I actually tried modifying /etc/fstab to show /dev/sda2 as ext3 because I saw something on the web about that, but it didn't work.
The output of the fdisk is what I would've expected and as I set it up.
/dev/sda1 is my swap partition (Id is 82) of 136521 blocks (128G, I think)
/dev/sda2 is my Linux partition with Id of 83 and is bootable and is 1465002031+ blocks.
I don't know how to copy that output into this post (sorry...).

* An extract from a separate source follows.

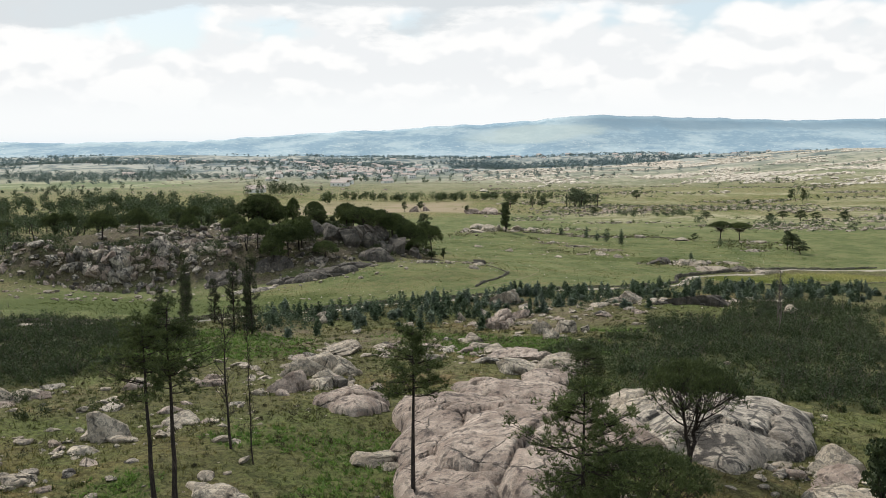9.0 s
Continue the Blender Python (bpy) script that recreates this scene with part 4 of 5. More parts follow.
# the great whaleback domes
whaleback(23.4, 204.0, 10.4, 17.6, 3.0, 10, PINK_GRANITE, "great pinkish whaleback of bare granite with runnels", 13, 21, 0.8, 0.28)
whaleback(20.5, 193.0, 5.0, 4.0, 2.4, 25, PINK_GRANITE, "bulging pinkish granite sheet above bracken", 4, 22, 0.4, 0.22)
whaleback(43.5, 208.0, 8.5, 12.5, 2.4, -14, MOTTLED, "dark streaked whaleback of granite on the slope", 8, 23, 0.6, 0.26)
whaleback(38.2, 213.0, 4.6, 8.0, 2.6, -6, GRANITE, "broad pale granite back sloping to a thicket", 5, 24, 0.4, 0.26)
whaleback(26.5, 224.5, 7.0, 4.6, 1.7, -8, PINK_GRANITE, "low pinkish granite back behind the great dome", 6, 25, 0.35, 0.26)
whaleback(9.8, 217.5, 4.2, 2.6, 1.7, -35, PINK_GRANITE, "rounded granite shoulder above bracken", 4, 26, 0.3, 0.22)
rock(13.0, 200.4, 3.9, 1.2, 2.6, GRANITE, ROCKS, "smooth white granite boulder lying in bracken")
rock(24.6, 184.6, 3.2, 1.3, 2.6, PINK_GRANITE)
rock(31.6, 187.2, 2.4, 1.2, 2.0, GRANITE)
rock(46.5, 188.5, 5.0, 1.0, 4.0, GRANITE, SLABS)
rock(56.4, 190.0, 4.6, 1.5)
rock(27.6, 234.5, 6.5, 1.8, 4.0, GRANITE, SLABS)
rock(30.5, 229.0, 6.0, 1.2, 5.0, PINK_GRANITE, SLABS)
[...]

Was there something else from that output you could use?
No, that's ok.
Things you can try are: booted in the cdrom
mount -t ext4 /dev/sda2 /mnt
that should succeed, and show you a list of directories like /bin, /sbin, usr, var, tmp etc.
Your grub line(s) in /boot/grub/menu.lst should have
kernel /some_kernel root=</dev/sda2, or a uuid number usually> ro
initrd /some_initrd
some distros are using supercomplicated scripts to figure out what is bootable every time. I won't offer advice there.
Both grub and the kernel need ext4 compatibility. In /boot, there is config-kernelversion and that's the kernel config for your kernel. Try
grep EXT4 /boot/config-kernelversion
Mine shows this, and it's not enough to boot on
/usr/src/linux-2.6.33.4/.config:CONFIG_EXT4_FS=m
/usr/src/linux-2.6.33.4/.config:CONFIG_EXT4_FS_XATTR=y
/usr/src/linux-2.6.33.4/.config:CONFIG_EXT4_FS_POSIX_ACL=y
/usr/src/linux-2.6.33.4/.config:CONFIG_EXT4_FS_SECURITY=y
/usr/src/linux-2.6.33.4/.config:# CONFIG_EXT4_DEBUG is not set
You are a genius! (Turns out I'm not so dumb either...)
I had figured out how to get to /dev/sda2 already using the boot: prompt on the setup disk. Your reply pointed me in the direction of the boot loader. I'm using LILO, not grub, so I modified the config to load LILO in the MBR rather than the superblock and, voila!, issue resolved.